Lost in the perilous jungles of the game and trapped inside the bodies of their chosen avatars, the teens must use their characters’ skills and knowledge to pass the many levels, defeat the bad guys and hopefully return home before its Game Over… for good.

Despite having its own stand-alone storyline, the film pays homage to its predecessor with a handful of subtle references that long-time fans will appreciate.

Dwayne Johnson stars as timid Spencer’s avatar, archaeologist Dr Smoulder Bravestone – a muscled-up adventurer whose skills include “smouldering intensity”; his ridiculously well-built stature clashes hilariously with his performance as a frightened, awkward nerd. Kevin Hart brings his own uniquely high-pitched comedic style to the film as Fridge’s avatar, zoologist Franklin “Moose” Finbar, who is the physical opposite of the athletically built Fridge.
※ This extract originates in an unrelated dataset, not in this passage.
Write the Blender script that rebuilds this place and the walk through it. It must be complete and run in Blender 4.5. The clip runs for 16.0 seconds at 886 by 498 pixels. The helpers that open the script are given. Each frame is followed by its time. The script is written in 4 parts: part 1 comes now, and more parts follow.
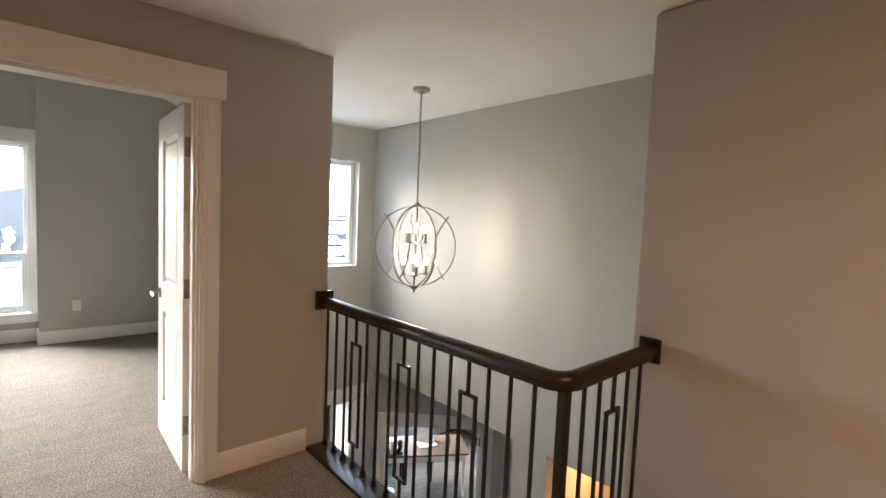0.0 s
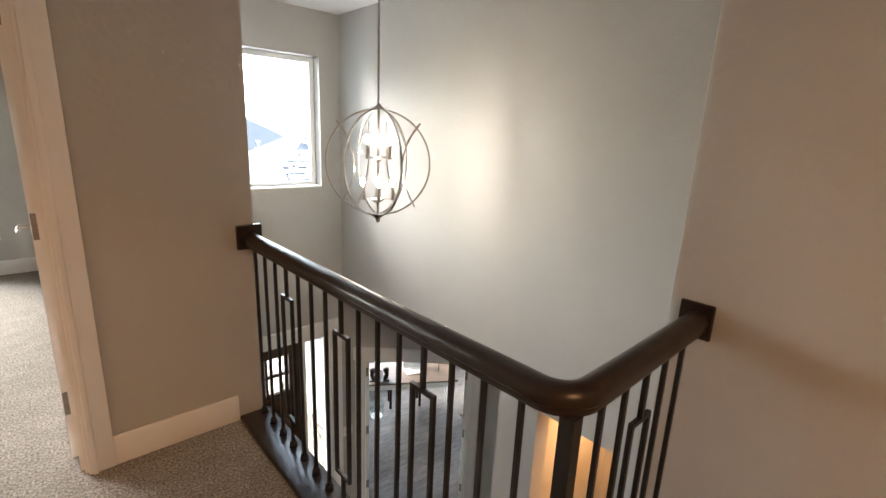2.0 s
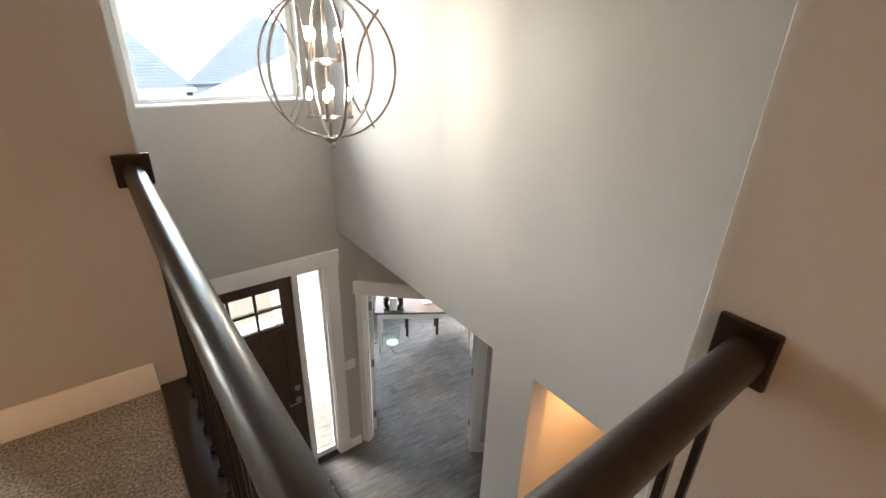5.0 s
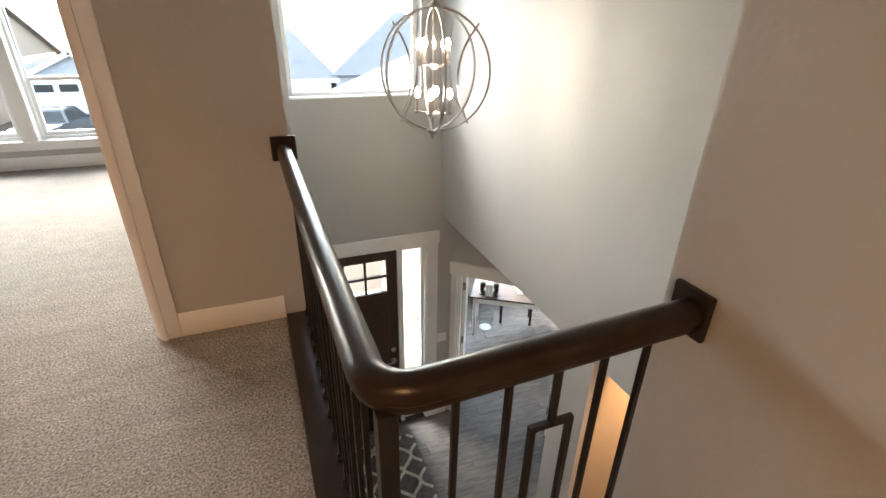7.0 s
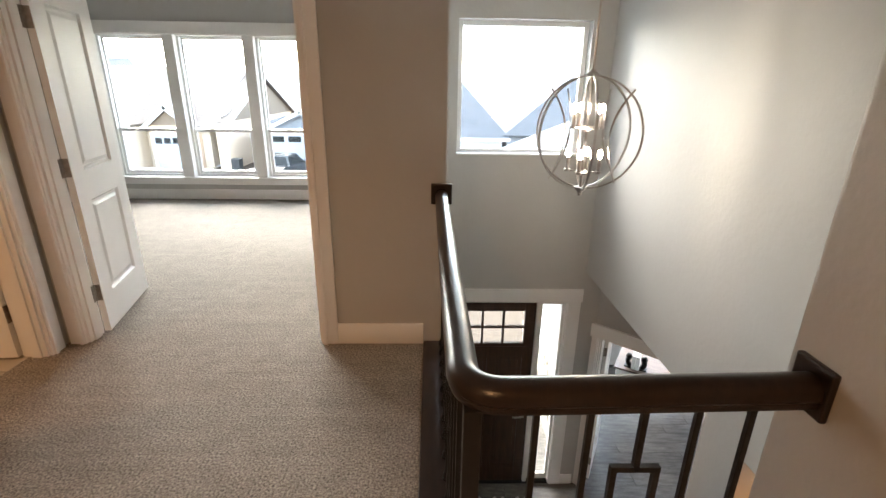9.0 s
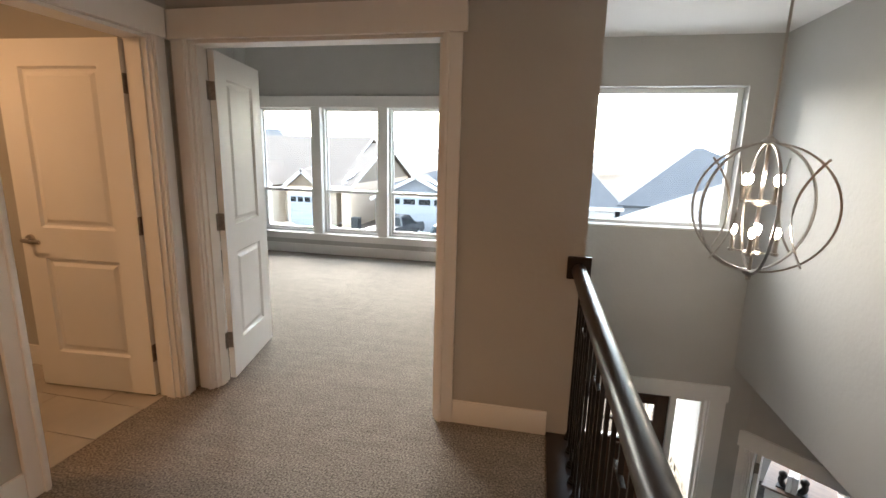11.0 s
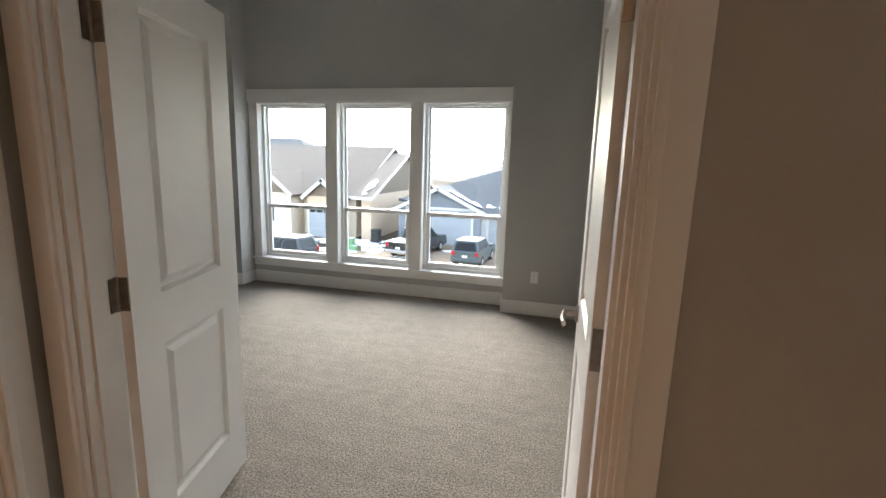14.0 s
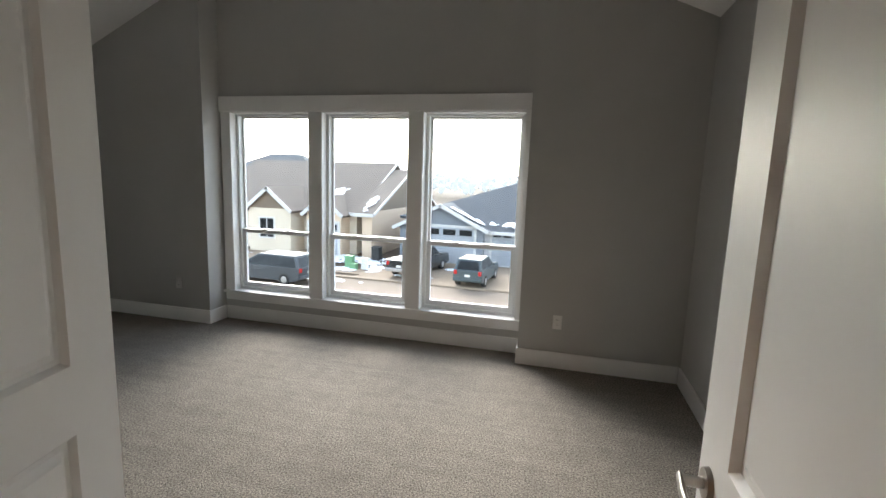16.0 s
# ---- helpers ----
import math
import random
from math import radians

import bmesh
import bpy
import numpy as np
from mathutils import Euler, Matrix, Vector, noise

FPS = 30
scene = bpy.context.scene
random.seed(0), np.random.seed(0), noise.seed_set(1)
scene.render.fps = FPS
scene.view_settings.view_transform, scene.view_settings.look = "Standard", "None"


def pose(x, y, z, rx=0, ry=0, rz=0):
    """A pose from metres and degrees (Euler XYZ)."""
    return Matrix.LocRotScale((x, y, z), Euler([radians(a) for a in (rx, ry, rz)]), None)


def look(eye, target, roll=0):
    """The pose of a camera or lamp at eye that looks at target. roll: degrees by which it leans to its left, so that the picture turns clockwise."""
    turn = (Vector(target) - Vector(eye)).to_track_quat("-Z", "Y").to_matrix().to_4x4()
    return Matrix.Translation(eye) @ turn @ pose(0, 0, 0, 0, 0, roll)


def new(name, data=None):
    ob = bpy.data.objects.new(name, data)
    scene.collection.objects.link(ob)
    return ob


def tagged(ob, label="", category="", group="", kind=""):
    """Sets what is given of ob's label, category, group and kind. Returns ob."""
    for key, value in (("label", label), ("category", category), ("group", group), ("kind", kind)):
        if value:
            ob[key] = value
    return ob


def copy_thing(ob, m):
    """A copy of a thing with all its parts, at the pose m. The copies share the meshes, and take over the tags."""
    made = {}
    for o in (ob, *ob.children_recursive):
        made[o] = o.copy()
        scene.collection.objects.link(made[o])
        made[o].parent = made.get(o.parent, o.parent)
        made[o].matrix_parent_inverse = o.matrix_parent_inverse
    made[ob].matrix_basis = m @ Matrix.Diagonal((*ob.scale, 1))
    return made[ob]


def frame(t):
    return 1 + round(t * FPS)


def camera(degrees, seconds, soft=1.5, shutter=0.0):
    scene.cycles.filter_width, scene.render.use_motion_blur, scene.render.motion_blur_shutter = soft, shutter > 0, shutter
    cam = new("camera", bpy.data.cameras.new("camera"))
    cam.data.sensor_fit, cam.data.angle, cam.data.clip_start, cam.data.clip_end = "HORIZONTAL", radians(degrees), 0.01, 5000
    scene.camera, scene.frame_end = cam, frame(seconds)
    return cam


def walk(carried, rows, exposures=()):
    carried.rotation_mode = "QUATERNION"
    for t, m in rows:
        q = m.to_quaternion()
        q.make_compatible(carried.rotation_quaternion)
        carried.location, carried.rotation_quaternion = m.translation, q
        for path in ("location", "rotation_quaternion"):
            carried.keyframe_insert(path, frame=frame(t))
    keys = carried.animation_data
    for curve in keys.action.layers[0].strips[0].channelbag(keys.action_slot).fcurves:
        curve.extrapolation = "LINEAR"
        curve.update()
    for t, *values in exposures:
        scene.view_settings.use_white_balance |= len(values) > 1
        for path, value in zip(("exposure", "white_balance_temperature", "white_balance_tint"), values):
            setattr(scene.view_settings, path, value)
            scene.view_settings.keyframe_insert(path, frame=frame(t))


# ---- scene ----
cam = camera(87.6, 16.0)
PATH = [
    (0, (0.591, 0.531, 1.485), (1.912, 2.027, 1.352), 2.5),
    (0.5, (0.749, 0.643, 1.481), (2.081, 2.117, 1.251), 2.4),
    (1, (0.894, 0.733, 1.473), (2.217, 2.194, 1.135), 2.3),
    (1.5, (1.048, 0.868, 1.462), (2.364, 2.312, 1.035), 2.4),
    (2, (1.201, 0.984, 1.455), (2.503, 2.42, 0.965), 2.4),
    (2.5, (1.368, 1.084, 1.437), (2.66, 2.506, 0.883), 2.4),
    (3, (1.542, 1.168, 1.419), (2.819, 2.577, 0.796), 2.4),
    (3.5, (1.669, 1.265, 1.382), (2.922, 2.652, 0.672), 2.4),
    (6, (1.894, 1.123, 1.44), (2.805, 2.674, 0.565), 1.5),
    (6.5, (1.84, 0.97, 1.465), (2.628, 2.588, 0.593), 1.3),
    (7, (1.841, 0.849, 1.482), (2.514, 2.519, 0.612), 1.2),
    (7.5, (1.871, 0.777, 1.49), (2.418, 2.497, 0.63), 1.0),
    (8, (1.884, 0.718, 1.488), (2.267, 2.511, 0.688), 0.8),
    (8.5, (1.891, 0.683, 1.493), (2.098, 2.532, 0.761), 0.5),
    (9, (1.89, 0.663, 1.495), (1.941, 2.55, 0.835), 0.8),
    (9.5, (1.88, 0.664, 1.479), (1.796, 2.577, 0.9), 0.9),
    (10, (1.863, 0.682, 1.478), (1.65, 2.607, 0.979), 1.1),
    (12.5, (1.388, 1.395, 1.484), (0.906, 3.301, 1.12), 1.5),
    (13, (1.277, 1.649, 1.459), (0.803, 3.559, 1.098), 1.8),
    (13.5, (1.172, 1.926, 1.466), (0.695, 3.835, 1.104), 1.7),
    (14, (1.09, 2.241, 1.454), (0.617, 4.15, 1.093), 1.8),
    (14.5, (1.008, 2.519, 1.456), (0.533, 4.428, 1.096), 1.9),
    (15, (0.936, 2.745, 1.451), (0.451, 4.654, 1.103), 1.9),
    (15.5, (0.898, 2.92, 1.471), (0.409, 4.83, 1.135), 1.9),
    (16, (0.878, 3.024, 1.488), (0.392, 4.941, 1.194), 2.0),
]
EXPOSURES = [(0, 4.0), (3.5, 4.35), (7.0, 4.27), (10.0, 3.92), (12.5, 3.45), (13.5, 3.38), (14.5, 3.05), (16, 2.85)]
walk(cam, [(t, look(eye, target, roll)) for t, eye, target, roll in PATH], EXPOSURES)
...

Jack Black does an eerily good job of channelling his inner teenage girl to play Bethany’s avatar Dr Shelly Oberon, and the scene where the image-obsessed Bethany discovers she is now in the body of an overweight, middle-aged man is among the film’s funniest moments. Karen Gillan is a standout as Martha’s avatar, Ruby Roundhouse, a tough-as-nails kung fu expert with a penchant for kicking butt, while Nick Jonas plays the mysterious Alex and Bobby Cannavale completes the cast as creepy hunter Van Pelt.

With each new challenge, the teens must embrace their characters and learn to trust themselves and each other, and while the ensuing moments of self-discovery border on clichéd, it’s likely that many young people will relate to the issues explored.

Stunningly detailed special effects bring the world of Jumanji to life, with video-game-inspired fight sequences complementing the adrenaline-filled action scenes.

Jumanji: Welcome to the Jungle is an adventure jam-packed with thrills, spills and a liberal dose of comedy.

This film opens in cinemas on Boxing Day.